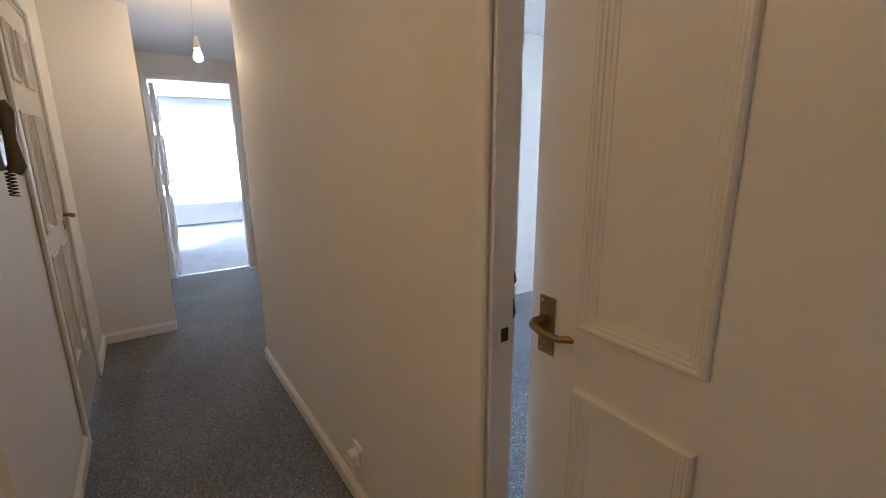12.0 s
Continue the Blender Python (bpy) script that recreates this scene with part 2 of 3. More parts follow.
def add_tube(bm, points, radii, n=10):
    """A tube along points, of one radius or a radius each, closed at both ends."""
    points = [Vector(p) for p in points]
    if not isinstance(radii, (list, tuple)):
        radii = [radii] * len(points)
    rings, side = [], None
    for i, p in enumerate(points):
        d = (points[min(i + 1, len(points) - 1)] - points[max(i - 1, 0)]).normalized()
        if side is None:
            side = d.orthogonal().normalized()
        side = (side - d * side.dot(d)).normalized()
        up = d.cross(side)
        rings.append([bm.verts.new(p + radii[i] * (math.cos(a) * side + math.sin(a) * up)) for a in (2 * math.pi * k / n for k in range(n))])
    for a, b in zip(rings, rings[1:]):
        for k in range(n):
            bm.faces.new((a[k], a[(k + 1) % n], b[(k + 1) % n], b[k]))
    bm.faces.new(rings[0][::-1])
    bm.faces.new(rings[-1])
    return bm


def tube(points, radii, n=10):
    return add_tube(bmesh.new(), points, radii, n)


def add_lathe(bm, profile, n=24):
    """A turned body about z from (radius, height) rows."""
    rings = [[bm.verts.new((max(r, 1e-4) * math.cos(2 * math.pi * k / n), max(r, 1e-4) * math.sin(2 * math.pi * k / n), z)) for k in range(n)] for r, z in profile]
    for a, b in zip(rings, rings[1:]):
        for k in range(n):
            bm.faces.new((a[k], a[(k + 1) % n], b[(k + 1) % n], b[k]))
    bm.faces.new(rings[0][::-1])
    bm.faces.new(rings[-1])
    return bm


def add_ring(bm, x0, x1, z0, z1, profile):
    """A mitred rectangular moulding in the xz plane: rows of (inset, y)."""
    loops = []
    for d, y in profile:
        loops.append([bm.verts.new(p) for p in ((x0 + d, y, z0 + d), (x1 - d, y, z0 + d), (x1 - d, y, z1 - d), (x0 + d, y, z1 - d))])
    for a, b in zip(loops, loops[1:]):
        for k in range(4):
            bm.faces.new((a[k], a[(k + 1) % 4], b[(k + 1) % 4], b[k]))
    return bm


def mesh_from(name, bm, mat, smooth=False):
    bmesh.ops.recalc_face_normals(bm, faces=bm.faces[:])
    me = bpy.data.meshes.new(name)
    bm.to_mesh(me)
    bm.free()
    me.materials.append(mat)
    if smooth:
        for p in me.polygons:
            p.use_smooth = True
    return me


def part(name, bm, mat, parent, label="", smooth=False):
    ob = new(name, mesh_from(name, bm, mat, smooth))
    ob.parent = parent
    return tagged(ob, label)


def solid(name, bm, mat, label="", category="", kind="", smooth=False, group=""):
    return tagged(new(name, mesh_from(name, bm, mat, smooth)), label, category, group, kind)


def empty(name, m, label, category, group="", kind=""):
    ob = new(name)
    ob.matrix_basis = m
    return tagged(ob, label, category, group, kind)


W, N, H, HH = 3.25, 3.98, 2.245, 2.30   # bedroom east and north walls, ceilings of bedroom and hall
DY0, DY1, DH = 0.04, 0.866, 2.06        # bedroom doorway
TOP = 2.45

# ---- large structure ----
solid("floor", boxes((-0.031, W + 0.1, -1.2, 4.02, -0.2, 0.0), (-3.4, -0.031, 1.175, 4.02, -0.2, 0.0)), CARPET, "grey-blue flecked carpet with pale tufts wall to wall", "carpet", "structure")
solid("floor_hall", boxes((-5.80, -0.0315, -1.2, 1.1745, -0.2, 0.0), (-5.80, -3.4005, 1.1745, 4.02, -0.2, 0.0)), HALL_CARPET, "darker grey flecked carpet of the hall and corridor", "carpet", "structure")
solid("floor_living_room", boxes((-10.0, -5.80, -1.6, 3.6, -0.2, 0.0)), CARPET, "grey carpet of the bright living room", "carpet", "structure")
solid("ceiling", boxes((-0.047, W + 0.05, -0.05, N + 0.1, H, H + 0.2)), CEIL, "white painted plaster bedroom ceiling", "ceiling", "structure")
solid("ceiling_hall", boxes((-5.80, -0.048, -1.2, 4.0, HH, HH + 0.2)), CEIL, "white painted plaster hall ceiling", "ceiling", "structure")
solid("ceiling_living_room", boxes((-10.0, -5.801, -1.6, 3.6, HH, HH + 0.2)), CEIL, "white painted living room ceiling", "ceiling", "structure")

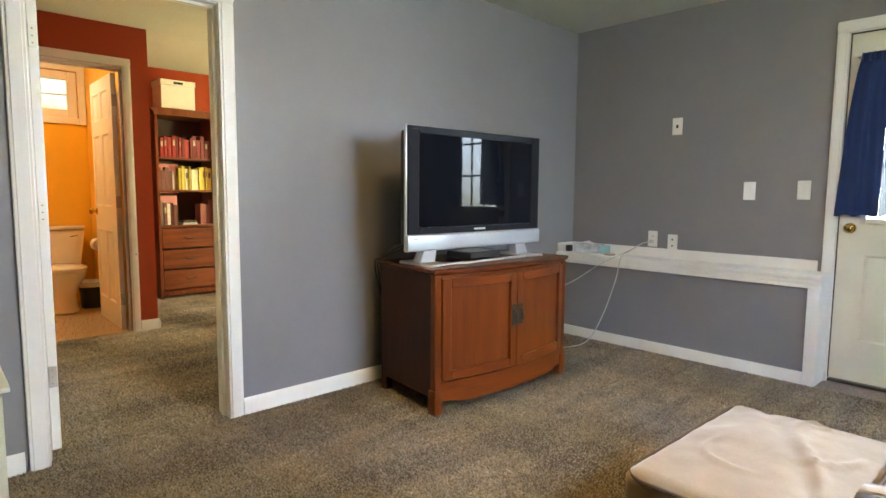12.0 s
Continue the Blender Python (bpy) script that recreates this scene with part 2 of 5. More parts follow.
GREY = wall_paint("grey_wall_paint", (0.214, 0.208, 0.214))
RED = wall_paint("brick_red_wall_paint", (0.36, 0.042, 0.006), rough=0.8)
ORANGE = wall_paint("orange_wall_paint", (0.84, 0.48, 0.05))
CEIL = ceiling_mat("textured_ceiling_paint", (0.64, 0.63, 0.57))
TRIM = surface("white_trim_paint", (0.80, 0.785, 0.745), rough=0.38, fine=25, coarse=2, var=0.03, bump=0.03, dist=0.001)
CREAM = surface("cream_door_paint", (0.70, 0.66, 0.52), rough=0.4, fine=90, coarse=3, var=0.05, bump=0.06)
CHESTP = surface("pale_sage_chest_paint", (0.66, 0.64, 0.50), rough=0.45, fine=80, coarse=3, var=0.06, bump=0.08)
CARPET = carpet_mat()
PILE = pile_mat()
CHERRY = wood("cherry_stain_upright", (0.098, 0.018, 0.003), (0.195, 0.042, 0.005), (8, 8, 0.9), 0.30, 0.25)
CHERRYH = wood("cherry_stain_lengthwise", (0.105, 0.019, 0.003), (0.205, 0.043, 0.005), (1.1, 14, 14), 0.30, 0.25)
# darker copy of the cherry stain; puts the cabinet sides' shade into the colour
CHERRY_SHADED = wood("cherry_shaded_copy", (0.026, 0.005, 0.0015), (0.050, 0.009, 0.002), (16, 16, 1.1), 0.5, 0.0)
CHERRYT = wood("polished_cherry_top", (0.075, 0.016, 0.005), (0.15, 0.036, 0.010), (1.1, 16, 16), 0.2, 0.9)
TABLE = wood("table_cherry_long", (0.115, 0.025, 0.005), (0.225, 0.058, 0.011), (9, 0.8, 9), 0.44, 0.05)
TABLEL = wood("table_cherry_leg", (0.085, 0.019, 0.005), (0.175, 0.045, 0.011), (10, 10, 1.0), 0.36, 0.2)
OAKH = wood("oak_red_drawer", (0.11, 0.026, 0.008), (0.25, 0.068, 0.018), (1.2, 14, 14), 0.35, 0.3)
OAK = wood("oak_red_bookcase", (0.11, 0.026, 0.008), (0.25, 0.068, 0.018), (14, 14, 1.2), 0.35, 0.3)
# dark brown for bookcase insides; also paints the shade in drawer gaps and grooves
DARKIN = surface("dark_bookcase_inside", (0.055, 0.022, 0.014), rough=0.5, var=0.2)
TAN = fabric("tan_microfibre", (0.315, 0.24, 0.16), sheen=0.35)
PIPE = fabric("brown_piping", (0.095, 0.066, 0.044), sheen=0.2)
DENIM = fabric("slate_blue_corduroy", (0.058, 0.070, 0.112), weave=300, sheen=0.2, tint=(0.8, 0.85, 1.0))
REDBAG = fabric("dark_red_canvas", (0.23, 0.011, 0.016), weave=300, sheen=0.2, tint=(1, 0.6, 0.6))
CREAMW = fabric("cream_fleece", (0.66, 0.60, 0.50), weave=260, sheen=0.4)
TANW = fabric("tan_fleece", (0.33, 0.25, 0.14), weave=260, sheen=0.4)
CHARW = fabric("charcoal_fleece", (0.045, 0.042, 0.042), weave=260, sheen=0.3)
NAVY = fabric("navy_curtain_cloth", (0.016, 0.032, 0.10), weave=350, sheen=0.2, tint=(0.5, 0.6, 1.0))
SHEER = sheer_mat("navy_voile", (0.020, 0.024, 0.032), 0.030)
BALL = surface("red_exercise_ball_vinyl", (0.56, 0.012, 0.045), rough=0.26, fine=30, coarse=2, var=0.06, bump=0.03, coat=0.3)
SILVER = surface("silver_painted_plastic", (0.44, 0.47, 0.50), rough=0.36, fine=200, var=0.03, bump=0.02, metal=0.35)
BLACKG = surface("gloss_black_bezel", (0.012, 0.013, 0.016), rough=0.35, var=0.1, bump=0.0, coat=0.0, spec=0.10)
BLACKM = surface("matt_black_plastic", (0.018, 0.018, 0.020), rough=0.5, var=0.1, bump=0.1)
SCREEN = surface("dark_plasma_glass", (0.005, 0.006, 0.009), rough=0.0, var=0.02, bump=0.0, spec=0.15)
BRASS = surface("polished_brass", (0.62, 0.42, 0.13), rough=0.22, var=0.08, bump=0.03, metal=1.0)
BRASSD = surface("dull_brass", (0.50, 0.38, 0.15), rough=0.42, var=0.15, bump=0.1, metal=0.9)
CHROME = surface("chrome", (0.75, 0.75, 0.77), rough=0.1, var=0.03, bump=0.0, metal=1.0)
PEWTER = surface("dark_pewter", (0.055, 0.048, 0.042), rough=0.5, var=0.2, bump=0.2, metal=0.7)
NICKEL = surface("nickel_hinge", (0.55, 0.53, 0.48), rough=0.35, var=0.1, bump=0.05, metal=0.9)
PLATE = surface("white_wall_plate", (0.78, 0.77, 0.72), rough=0.4, var=0.03, bump=0.0)
VINYL = surface("white_vinyl_frame", (0.80, 0.80, 0.80), rough=0.35, var=0.03, bump=0.0)
GRILLE = surface("grey_white_grille", (0.55, 0.55, 0.54), rough=0.4, var=0.03, bump=0.0)
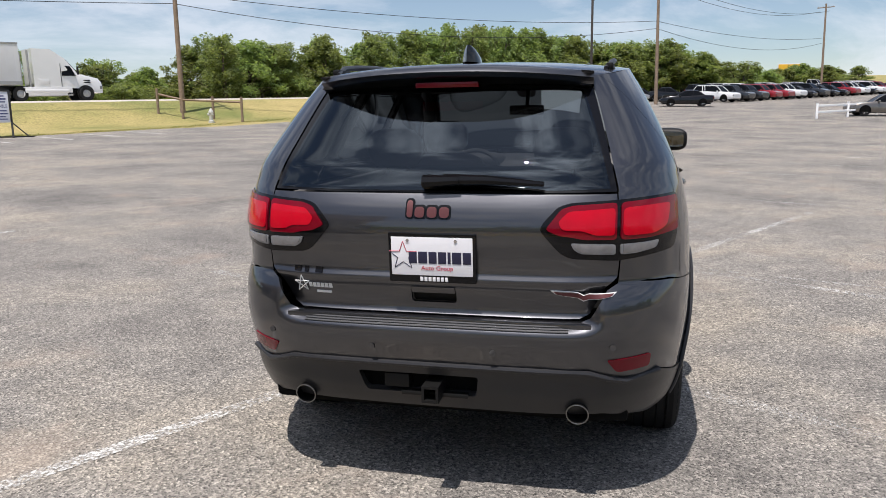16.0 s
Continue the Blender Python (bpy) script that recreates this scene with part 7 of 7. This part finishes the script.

- _GIVEN TASK_: Take the records from their first line through the line containing "return add_tube(bmesh.new(), points, radii, n)" and please return exactly those lines, both ends included, minus the pictures.

- _TASK ANSWER_:
12.0 s
Continue the Blender Python (bpy) script that recreates this scene with part 2 of 3. More parts follow.
def add_tube(bm, points, radii, n=10):
    """A tube along points, of one radius or a radius each, closed at both ends."""
    points = [Vector(p) for p in points]
    if not isinstance(radii, (list, tuple)):
        radii = [radii] * len(points)
    rings, side = [], None
    for i, p in enumerate(points):
        d = (points[min(i + 1, len(points) - 1)] - points[max(i - 1, 0)]).normalized()
        if side is None:
            side = d.orthogonal().normalized()
        side = (side - d * side.dot(d)).normalized()
        up = d.cross(side)
        rings.append([bm.verts.new(p + radii[i] * (math.cos(a) * side + math.sin(a) * up)) for a in (2 * math.pi * k / n for k in range(n))])
    for a, b in zip(rings, rings[1:]):
        for k in range(n):
            bm.faces.new((a[k], a[(k + 1) % n], b[(k + 1) % n], b[k]))
    bm.faces.new(rings[0][::-1])
    bm.faces.new(rings[-1])
    return bm


def tube(points, radii, n=10):
    return add_tube(bmesh.new(), points, radii, n)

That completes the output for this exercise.